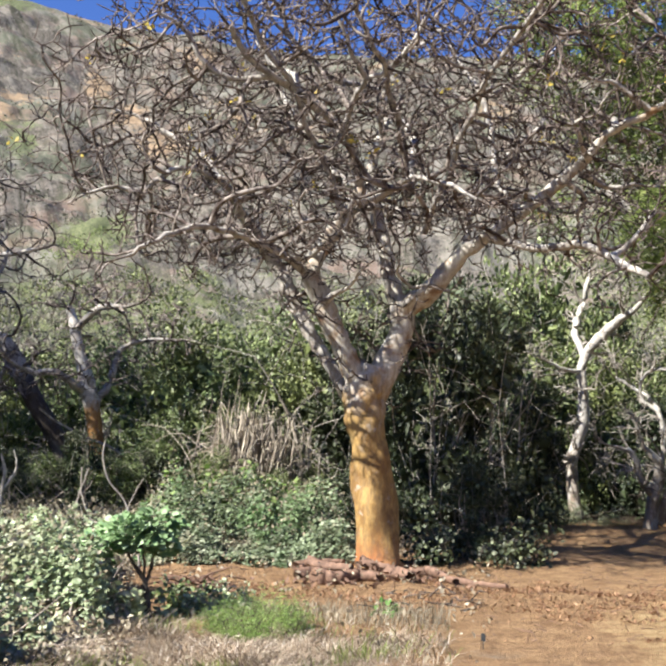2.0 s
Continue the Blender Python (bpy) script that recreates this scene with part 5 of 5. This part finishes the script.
def herb(name, az, d, w, h, n, size, mat, label, feathery=False, seed=1):
    """A low leafy plant on the ground."""
    rng = np.random.default_rng(seed)
    root = new(name)
    x, y = polar(az, d)
    root.location = (x, y, gz(x, y))
    tubes = Tubes()
    tips = []
    for k in range(max(6, n // 60)):
        a = rng.uniform(0, 6.283)
        q = rng.random() ** 0.5 * w * 0.8
        foot = np.array([math.cos(a) * q, math.sin(a) * q, 0])
        foot[2] = gz(x + foot[0], y + foot[1]) - root.location.z - 0.01
        grow(rng, tubes, foot, np.array([math.cos(a) * 0.3, math.sin(a) * 0.3, 0.9]), h * rng.uniform(0.5, 1.0), 0.006, 1,
             dict(wiggle=0.2, lift=0.05, tip=0.002, kids=(0, 2, 1, 1), chance=(0, 0.7, 0.5, 0.5)), tips)
    tagged(tubes.link("stem_tangle", TWIG_DARK, root), kind="stuff")
    p = np.array([t[0] for t in tips])
    p = p[rng.integers(0, len(p), n)] + rng.normal(0, 0.05 * h / 0.3, (n, 3)) - np.array([0, 0, 1]) * (rng.random(n) * h * 0.5)[:, None]
    p[:, 2] = np.maximum(p[:, 2], 0.0)
    if feathery:
        fronds(rng, p, unit(rng, n) + np.array([0, 0, 0.6]), size, 4, mat, "leaves", root)
    else:
        leaf_mesh("leaves", p, unit(rng, n) + np.array([0, 0, 0.2]), unit(rng, n) * 0.6 + np.array([-0.3, -0.3, 1]), rng.uniform(0.6, 1.3, n) * size, mat, root, "", "broad", 0.75, 0.12)
    return tagged(root, label, "weed")


herb("weed", 7.5, 8.75, 0.4, 0.24, 3000, 0.06, WEED, "patch of bright green feathery weeds on bare earth", True, 61)
herb("weed", 9.0, 9.6, 0.3, 0.2, 1300, 0.035, IVY, "patch of pale green weeds", False, 62)
herb("weed", 1.0, 9.6, 0.12, 0.12, 80, 0.05, IVY_FRESH, "tiny green weed beside dead sticks", False, 63)
herb("low_shrub", -0.6, 12.7, 0.28, 0.42, 700, 0.055, SHADED_LEAF, "dark green broad-leaved seedling behind the trunk", False, 64)
herb("low_shrub", -4.6, 12.6, 0.4, 0.4, 900, 0.05, SHADED_LEAF, "dark green broad-leaved shrub at the shade's edge", False, 65)
herb("low_shrub", -8.3, 18.3, 0.8, 0.4, 900, 0.10, IVY, "pale green low shrub on the bank", True, 66)
herb("low_shrub", 10.6, 9.9, 0.22, 0.24, 500, 0.045, SCRUB, "dull green weed at the shrub's foot", False, 67)
herb("low_shrub", 13.6, 9.4, 0.3, 0.25, 260, 0.07, IVY, "pale green creeper shoot in dry grass", False, 68)


def spiky_plant(az, d, h, seed):
    """A rosette of stiff sword-shaped leaves."""
    rng = np.random.default_rng(seed)
    x, y = polar(az, d)
    root = new("agave")
    root.location = (x, y, gz(x, y))
    for k in range(16):
        a, tilt, length = k * 2.4 + rng.normal(0, 0.2), rng.uniform(0.15, 0.9), h * rng.uniform(0.7, 1.1)
        s = np.linspace(0, 1, 6)
        out, up = s * math.sin(tilt) * length, s * math.cos(tilt) * length - 0.12 * s ** 3 * length
        w = 0.035 * np.array([0.8, 1.0, 0.95, 0.75, 0.45, 0.03])
        mid = np.stack([np.cos(a) * out, np.sin(a) * out, up], 1)
        side = np.array([-math.sin(a), math.cos(a), 0])
        lift = np.array([-math.cos(a), -math.sin(a), 0.6]) * 0.012
        v = np.concatenate([mid - side * w[:, None] + lift, mid, mid + side * w[:, None] + lift, mid - np.array([0, 0, 0.012]) * (1 - s)[:, None]])
        f = [(i + q, i + q + 1, i + p + 1, i + p) for i in range(5) for q, p in ((0, 6), (6, 12), (12, 18), (18, 0))]
        link_mesh("leaf", v, np.array(f), SPIKE, root)
    return tagged(root, "grey-green spiky agave in the shade of scrub", "agave", "agaves under the trees")


for k, (az, d, h) in enumerate(((34.6, 16.9, 0.8), (33.3, 17.1, 0.85), (35.8, 17.2, 0.7), (32.4, 17.4, 0.6))):
    spiky_plant(az, d, h, 300 + k)
yellow = scrub_bush("bush", 35, 1.0, 1.9, 7000, 0.10, BRIGHT_LEAF, TWIG, "yellow-green bush beyond the earth bank", 30, 0.25)
spread(yellow, [(-15.6, 17.0, 0.85), (-16.8, 17.8, 0.95), (-14.2, 19.3, 0.85)], rng)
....
> **Given problem**:
Repeat all of the data above word for word, minus the pictures.

> **Completed exercise**:
2.0 s
Continue the Blender Python (bpy) script that recreates this scene with part 5 of 5. This part finishes the script.
def herb(name, az, d, w, h, n, size, mat, label, feathery=False, seed=1):
    """A low leafy plant on the ground."""
    rng = np.random.default_rng(seed)
    root = new(name)
    x, y = polar(az, d)
    root.location = (x, y, gz(x, y))
    tubes = Tubes()
    tips = []
    for k in range(max(6, n // 60)):
        a = rng.uniform(0, 6.283)
        q = rng.random() ** 0.5 * w * 0.8
        foot = np.array([math.cos(a) * q, math.sin(a) * q, 0])
        foot[2] = gz(x + foot[0], y + foot[1]) - root.location.z - 0.01
        grow(rng, tubes, foot, np.array([math.cos(a) * 0.3, math.sin(a) * 0.3, 0.9]), h * rng.uniform(0.5, 1.0), 0.006, 1,
             dict(wiggle=0.2, lift=0.05, tip=0.002, kids=(0, 2, 1, 1), chance=(0, 0.7, 0.5, 0.5)), tips)
    tagged(tubes.link("stem_tangle", TWIG_DARK, root), kind="stuff")
    p = np.array([t[0] for t in tips])
    p = p[rng.integers(0, len(p), n)] + rng.normal(0, 0.05 * h / 0.3, (n, 3)) - np.array([0, 0, 1]) * (rng.random(n) * h * 0.5)[:, None]
    p[:, 2] = np.maximum(p[:, 2], 0.0)
    if feathery:
        fronds(rng, p, unit(rng, n) + np.array([0, 0, 0.6]), size, 4, mat, "leaves", root)
    else:
        leaf_mesh("leaves", p, unit(rng, n) + np.array([0, 0, 0.2]), unit(rng, n) * 0.6 + np.array([-0.3, -0.3, 1]), rng.uniform(0.6, 1.3, n) * size, mat, root, "", "broad", 0.75, 0.12)
    return tagged(root, label, "weed")


herb("weed", 7.5, 8.75, 0.4, 0.24, 3000, 0.06, WEED, "patch of bright green feathery weeds on bare earth", True, 61)
herb("weed", 9.0, 9.6, 0.3, 0.2, 1300, 0.035, IVY, "patch of pale green weeds", False, 62)
herb("weed", 1.0, 9.6, 0.12, 0.12, 80, 0.05, IVY_FRESH, "tiny green weed beside dead sticks", False, 63)
herb("low_shrub", -0.6, 12.7, 0.28, 0.42, 700, 0.055, SHADED_LEAF, "dark green broad-leaved seedling behind the trunk", False, 64)
herb("low_shrub", -4.6, 12.6, 0.4, 0.4, 900, 0.05, SHADED_LEAF, "dark green broad-leaved shrub at the shade's edge", False, 65)
herb("low_shrub", -8.3, 18.3, 0.8, 0.4, 900, 0.10, IVY, "pale green low shrub on the bank", True, 66)
herb("low_shrub", 10.6, 9.9, 0.22, 0.24, 500, 0.045, SCRUB, "dull green weed at the shrub's foot", False, 67)
herb("low_shrub", 13.6, 9.4, 0.3, 0.25, 260, 0.07, IVY, "pale green creeper shoot in dry grass", False, 68)


def spiky_plant(az, d, h, seed):
    """A rosette of stiff sword-shaped leaves."""
    rng = np.random.default_rng(seed)
    x, y = polar(az, d)
    root = new("agave")
    root.location = (x, y, gz(x, y))
    for k in range(16):
        a, tilt, length = k * 2.4 + rng.normal(0, 0.2), rng.uniform(0.15, 0.9), h * rng.uniform(0.7, 1.1)
        s = np.linspace(0, 1, 6)
        out, up = s * math.sin(tilt) * length, s * math.cos(tilt) * length - 0.12 * s ** 3 * length
        w = 0.035 * np.array([0.8, 1.0, 0.95, 0.75, 0.45, 0.03])
        mid = np.stack([np.cos(a) * out, np.sin(a) * out, up], 1)
        side = np.array([-math.sin(a), math.cos(a), 0])
        lift = np.array([-math.cos(a), -math.sin(a), 0.6]) * 0.012
        v = np.concatenate([mid - side * w[:, None] + lift, mid, mid + side * w[:, None] + lift, mid - np.array([0, 0, 0.012]) * (1 - s)[:, None]])
        f = [(i + q, i + q + 1, i + p + 1, i + p) for i in range(5) for q, p in ((0, 6), (6, 12), (12, 18), (18, 0))]
        link_mesh("leaf", v, np.array(f), SPIKE, root)
    return tagged(root, "grey-green spiky agave in the shade of scrub", "agave", "agaves under the trees")


for k, (az, d, h) in enumerate(((34.6, 16.9, 0.8), (33.3, 17.1, 0.85), (35.8, 17.2, 0.7), (32.4, 17.4, 0.6))):
    spiky_plant(az, d, h, 300 + k)
yellow = scrub_bush("bush", 35, 1.0, 1.9, 7000, 0.10, BRIGHT_LEAF, TWIG, "yellow-green bush beyond the earth bank", 30, 0.25)
spread(yellow, [(-15.6, 17.0, 0.85), (-16.8, 17.8, 0.95), (-14.2, 19.3, 0.85)], rng)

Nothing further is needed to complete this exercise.